Читаем Аббатство кошмаров. Усадьба Грилла полностью

Часто наезжал и еще один гость, его преподобие мистер Горло, викарий из Гнилистока, деревушки милях в десяти от аббатства, благожелательный и услужливый джентльмен, всегда любезно готовый украсить своим присутствием стол и дом всякого томящегося одиночеством землевладельца. Ничем не пренебрегал он, ни игрой на бильярде, ни шахматами, ни шашками, на трик-траком, ни пикетом при условии tete-a-tete[13], ни любым увеселением, развлечением или игрой при любом числе участников более двух. Он пускался даже танцевать в кругу друзей, лишь бы дама, пусть ей и перевалило за тридцать, не подпирала стену из-за отсутствия кавалера. Прогулки верхом, пешком и на воде, пенье после обеда, страшный рассказ после ужина, бутылка доброго вина с хозяином, чашка чая с хозяйкой — на все это и еще на многое, приятное ближним, всегда готов был его преподобие мистер Горло сообразно своему призванью. Гостя в Кошмарском аббатстве, он скорбел с мистером Сплином, пил мадеру со Скютропом, хохотал с мистером Пикником, сопровождал миссис Пикник к фортепьянам, держал ей веер и перчатки и с удивительной ловкостью листал ноты, читал Апокалипсис с мистером Гибелем и вздыхал о добром старом времени феодальной тьмы с трансцендентным мистером Флоски.

ГЛАВА II

Вскоре после столь несчастливой развязки любви Скютропа к мисс Эмили Джируетт мистер Сплин помимо воли был впутан в тяжбу, которая требовала его нижайшего присутствия в высочайших судебных инстанциях. Скютроп остался один в Кошмарском аббатстве. Однажды обжегшись, он боялся огня женских глаз. Он бродил по просторным покоям и по садовой террасе, «устремя свои мыслительные способности на мыслимость мышления»[14]. Терраса упиралась в юго-западную башню, как уже знает читатель, разрушенную и населенную совами. Здесь Скютроп сиживал по вечерам на замшелом камне, облокотясь о ветхую стену. Над головой у него густо вился плющ и гнездились совы, а в руках держал он «Страдания юного Вертера». Страсть к романам развилась в нем еще до университета, где, должны мы признать к чести сего заведения, его излечили от охоты к чтению всякого рода; излечение было бы полным, когда б разбитые любовные надежды и полное одиночество не привели сообща к новой вспышке болезни. Он жадно накинулся на немецкие трагедии и, по совету мистера Флоски, углубился в толстые томы трансцендентальной философии, находя награду трудов в сложных туманных: периодах и загробных фигурах. В соответственном уединении Кошмарского аббатства унылые идеи метафизического романтизма и романтической метафизики тотчас пустили ростки и дали пышные всходы химер.
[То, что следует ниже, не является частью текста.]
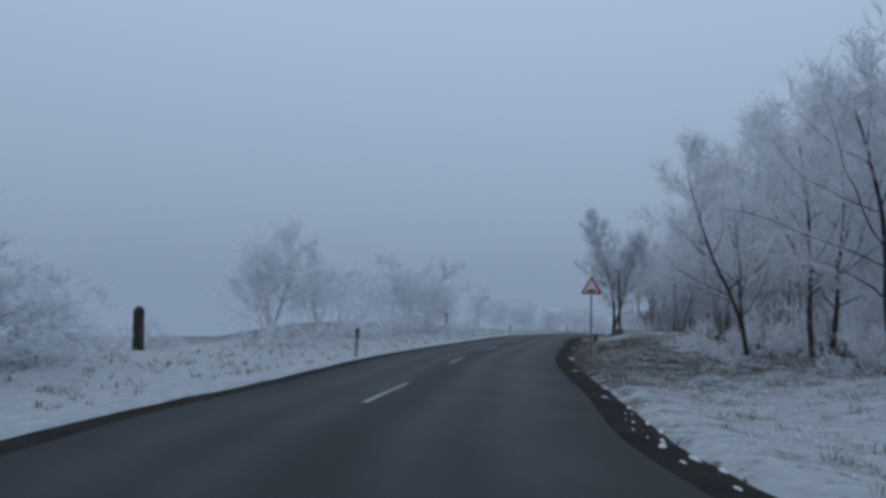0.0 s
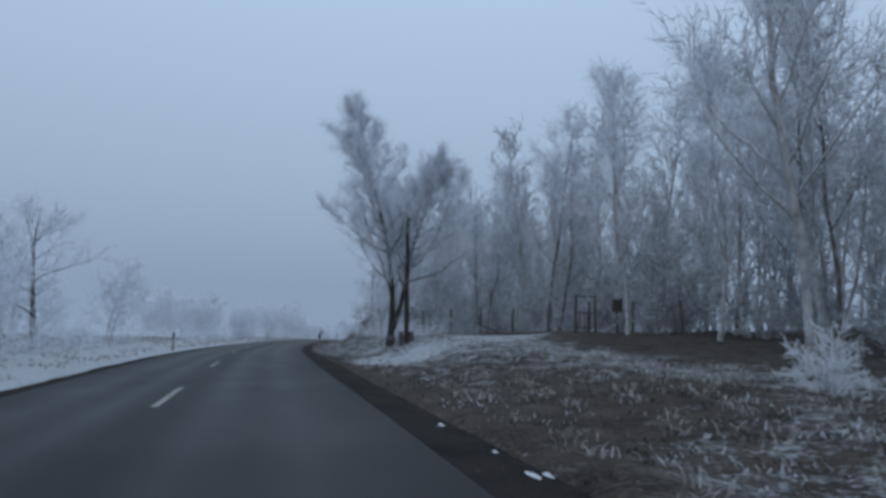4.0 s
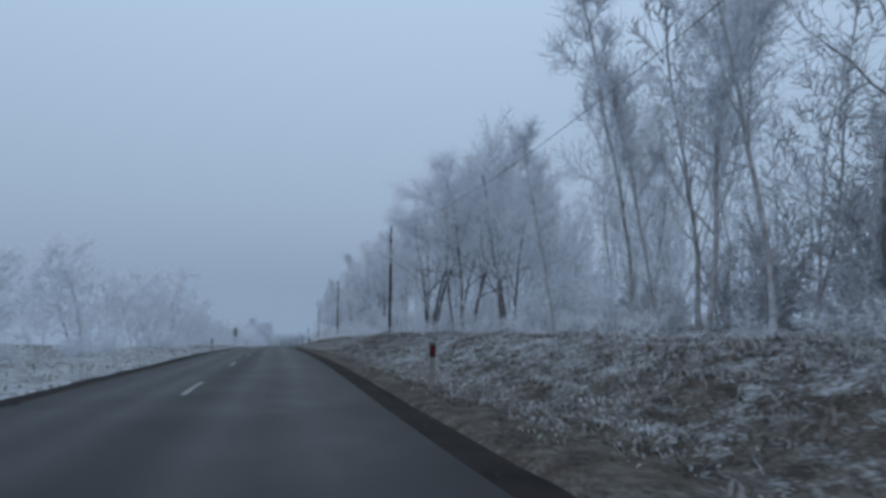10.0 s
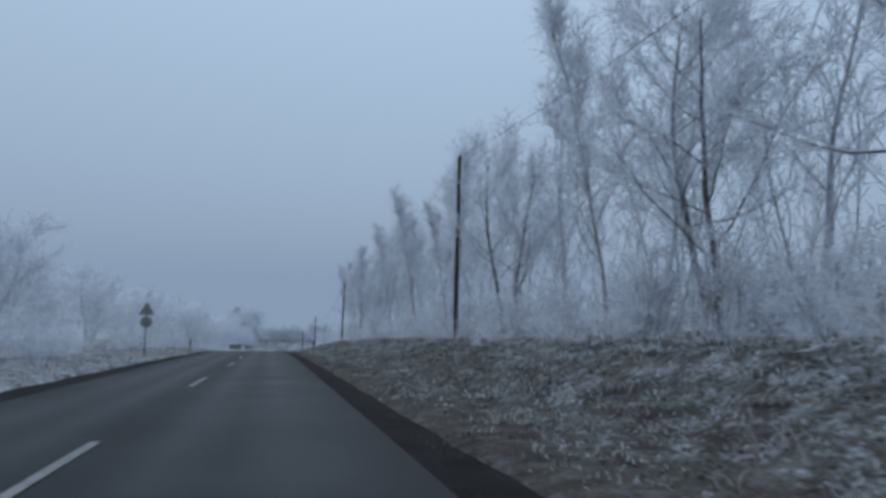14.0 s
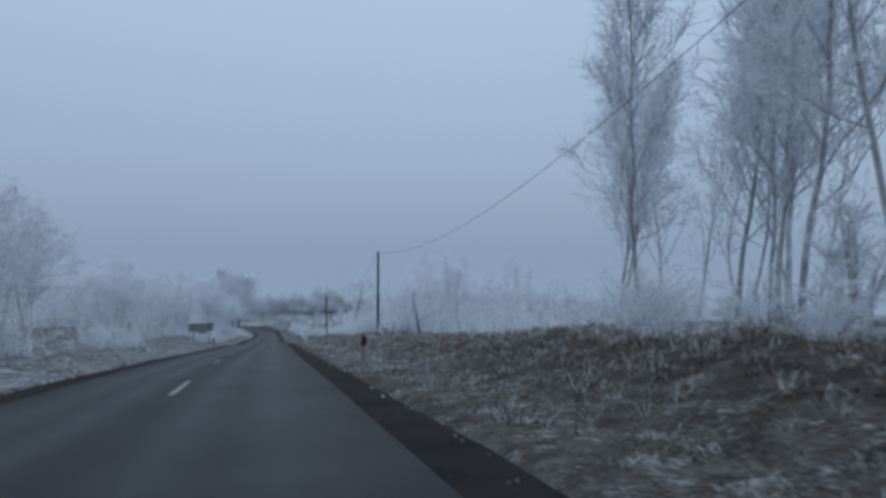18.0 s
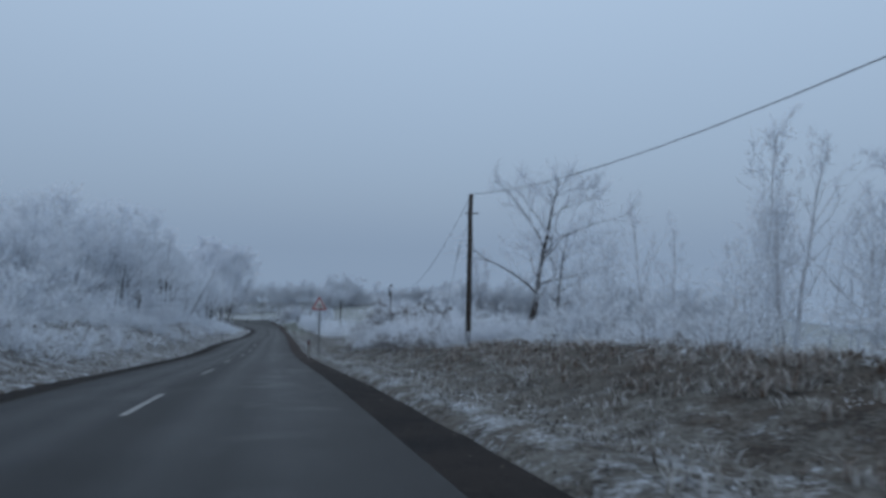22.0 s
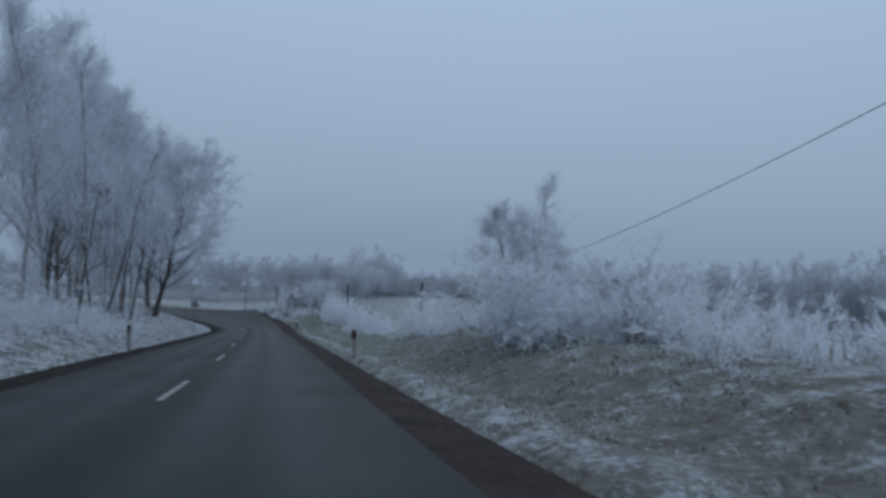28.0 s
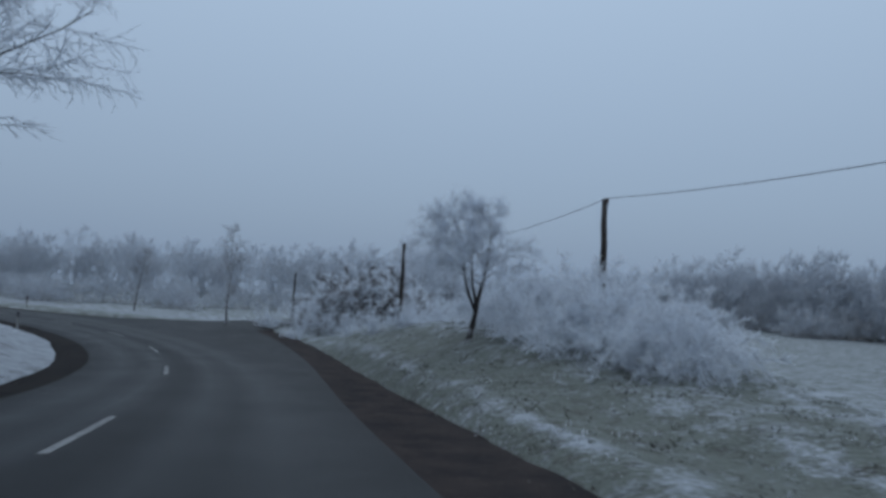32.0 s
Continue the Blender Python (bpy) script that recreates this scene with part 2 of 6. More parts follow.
    dry.operation = "SUBTRACT"
    l.new(a2.outputs[0], dry.inputs[0])
    l.new(wl2.outputs[0], dry.inputs[1])
    l.new(dry.outputs[0], b.inputs["Roughness"])
    old = b.inputs["Base Color"].links[0].from_socket
    mx = n.new("ShaderNodeMixRGB")
    mx.blend_type = "MULTIPLY"
    g = n.new("ShaderNodeMapRange")
    g.inputs[3].default_value, g.inputs[4].default_value = 1.2, 0.85
    l.new(ramp.outputs[0], g.inputs[0])
    mx.inputs[0].default_value = 1.0
    l.new(old, mx.inputs[1])
    l.new(g.outputs[0], mx.inputs[2])
    # dirty edges, plus the sky's bluish reflection painted into the right-hand lane
    dirt_and_sheen = n.new("ShaderNodeValToRGB")
    for p, v in ((0.0, (0.55, 0.50, 0.46)), (0.05, (0.97, 0.94, 0.95)), (0.44, (0.97, 0.94, 0.95)), (0.62, (1.04, 1.11, 1.20)), (0.90, (1.04, 1.11, 1.20)), (0.965, (0.80, 0.77, 0.75)), (1.0, (0.55, 0.50, 0.46))):
        e = dirt_and_sheen.color_ramp.elements[int(p)] if p in (0.0, 1.0) else dirt_and_sheen.color_ramp.elements.new(p)
        e.position, e.color = p, (*v, 1)
    l.new(sp.outputs[0], dirt_and_sheen.inputs[0])
    my = n.new("ShaderNodeMixRGB")
    my.blend_type = "MULTIPLY"
    my.inputs[0].default_value = 1.0
    l.new(mx.outputs[0], my.inputs[1])
    l.new(dirt_and_sheen.outputs[0], my.inputs[2])
    l.new(my.outputs[0], b.inputs["Base Color"])
    return m


M_asphalt = asphalt()
M_pebble = material("brown_pebbles", (0.085, 0.070, 0.060), 0.85, (((0.15, 0.14, 0.13), 3.0, 0.55, 0.75),))


def ground_material():
    """Soil and litter, withered grass, frost and snow; how much of each lies where is in the mesh's cover layer."""
    m = material("frosty_ground", (0.050, 0.040, 0.033), 0.95, (((0.022, 0.018, 0.016), 1.3, 0.4, 0.62), ((0.085, 0.066, 0.052), 14.0, 0.5, 0.75)), 1.0, 9.0, spec=0.2)
    n, l = m.node_tree.nodes, m.node_tree.links
    b = n["Principled BSDF"]
    out = b.inputs["Base Color"].links[0].from_socket
    co = n.new("ShaderNodeTexCoord")
    at = n.new("ShaderNodeAttribute")
    at.attribute_name = "cover"
    sp = n.new("ShaderNodeSeparateXYZ")
    l.new(at.outputs["Vector"], sp.inputs[0])
    for k, cols, sizes in ((1, ((0.076, 0.072, 0.065), (0.155, 0.148, 0.136)), (2.0, 17.0)), (0, ((0.235, 0.25, 0.272), (0.44, 0.465, 0.50)), (1.7, 11.0))):
        f = None
        for size, w in zip(sizes, (0.5, 0.5)):
            t = n.new("ShaderNodeTexNoise")
            t.inputs["Scale"].default_value, t.inputs["Detail"].default_value, t.inputs["Roughness"].default_value = size, 7.0, 0.65
            l.new(co.outputs["Object"], t.inputs["Vector"])
            a = n.new("ShaderNodeMath")
            a.operation = "MULTIPLY_ADD"
            a.inputs[1].default_value = w
            l.new(t.outputs[0], a.inputs[0])
            a.inputs[2].default_value = 0.0
            if f:
                l.new(f, a.inputs[2])
            f = a.outputs[0]
        a = n.new("ShaderNodeMath")
        a.operation = "ADD"
        l.new(f, a.inputs[0])
        l.new(sp.outputs[k], a.inputs[1])
        r = n.new("ShaderNodeMapRange")
        r.inputs[1].default_value, r.inputs[2].default_value = 0.95, 1.09
        l.new(a.outputs[0], r.inputs[0])
        t = n.new("ShaderNodeTexNoise")
        t.inputs["Scale"].default_value = 4.0
        l.new(co.outputs["Object"], t.inputs["Vector"])
        c = n.new("ShaderNodeMixRGB")
        c.inputs[1].default_value, c.inputs[2].default_value = (*cols[0], 1), (*cols[1], 1)
        l.new(t.outputs[0], c.inputs[0])
        col = c.outputs[0]
        if k == 1:
            # short green grass under a thin frost near the bend
            gm = n.new("ShaderNodeMixRGB")
            gm.inputs[2].default_value = (0.138, 0.148, 0.130, 1)
            l.new(sp.outputs[2], gm.inputs[0])
            l.new(col, gm.inputs[1])
            col = gm.outputs[0]
        mx = n.new("ShaderNodeMixRGB")
        l.new(r.outputs[0], mx.inputs[0])
        l.new(out, mx.inputs[1])
        l.new(col, mx.inputs[2])
        out = mx.outputs[0]
    l.new(out, b.inputs["Base Color"])
    return m


M_ground = ground_material()

# ---- plan of the road: s metres along it, u metres to the right of its middle line ----
ROAD = [(-30, 32.65, -57.03), (-12, 20.51, -43.74), (-4, 15.12, -37.83), (2, 11.03, -33.38), (7, 8.41, -29.01), (12, 6.58, -24.3), (17, 4.67, -19.64), (22, 2.86, -14.95), (30, 0.39, -7.31), (40, -2.35, 2.31), (55, -6.47, 16.73), (70, -10.28, 31.3), (90, -14.15, 51.04), (110, -16.88, 70.93), (130, -18.97, 90.85), (155, -21.87, 115.64), (180, -24.62, 140.51), (210, -27.9, 170.31), (240, -31.39, 200.12), (270, -34.54, 229.97), (301, -37.3, 260.85), (336, -40.95, 295.65), (375, -44.66, 334.49), (414, -48.13, 373.33), (445, -51.29, 404.16), (463, -53.25, 422.05)]
RISE = [(-30, 3.77), (0, 1.37), (8, 0.75), (17, 0.13), (37, -1.19), (60, -2.68), (90, -4.86), (120, -7.0), (150, -9.32), (180, -11.92), (210, -14.6), (232, -16.76), (257, -19.71), (280, -22.71), (301, -25.53), (320, -28.04), (336, -30.37), (352, -32.62), (369, -34.5), (391, -37.2), (408, -39.41), (429, -41.78), (445, -43.63), (463, -45.67)]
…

Страсть к переустройству мира[15][16] овладела его умом. Он строил воздушные замки, назначая их для тайных судилищ и встреч иллюминатов[17], с помощью которых надеялся он обновить природу человеческую. Замышляя совершенную республику, себя самого уже видел он самодержавным владыкой этих ревнителей свободы. Он спал, спрятав под подушкой «Ужасные тайны»[18], ему снились почтенные элевтерархи[19] и мрачные конфедераты, по ночам сходящиеся в катакомбах[20]. По утрам он бродил по своему кабинету, погрузясь в зловещие мечты, надвинув на лоб, как камилавку, ночной колпак и, словно тогой заговорщика, окутавшись полосатым ситцевым халатиком.

— Действие, — так говорил он сам с собой, — есть итог убеждений[21], и новые убеждения ведут к новому обществу. Знание есть власть: она в руках немногих, и они пользуются ею, угнетая большинство, ради увеличения собственного богатства и могущества. Но если была б она в руках немногих, которые бы ею пользовались в интересах большинства? Быть может, власть станет общим достоянием и толпа сделается просвещенной? Нет. Народам надобно ярмо. Но дайте же им мудрых вожатых. Пусть немногие думают, а многие действуют. Лишь на том может стоять разумное общество. Так мыслили еще древние: у старых философов были ученья для посвященных и для непосвященных. Таков великий Кант; свои прорицанья он излагает языком, понятным лишь для избранных. Так думали иллюминаты, чьи тайные союзы были грозой тирании и мракобесия, и, заботливо отыскивая мудрость и гений в скучной пустыне общества, подобно тому как пчела собирает мед с терний и крапивы, они связали все человеческие совершенства узами, из которых, не будь они безвременно разорваны, выковались бы новые убеждения, и мир бы обновился.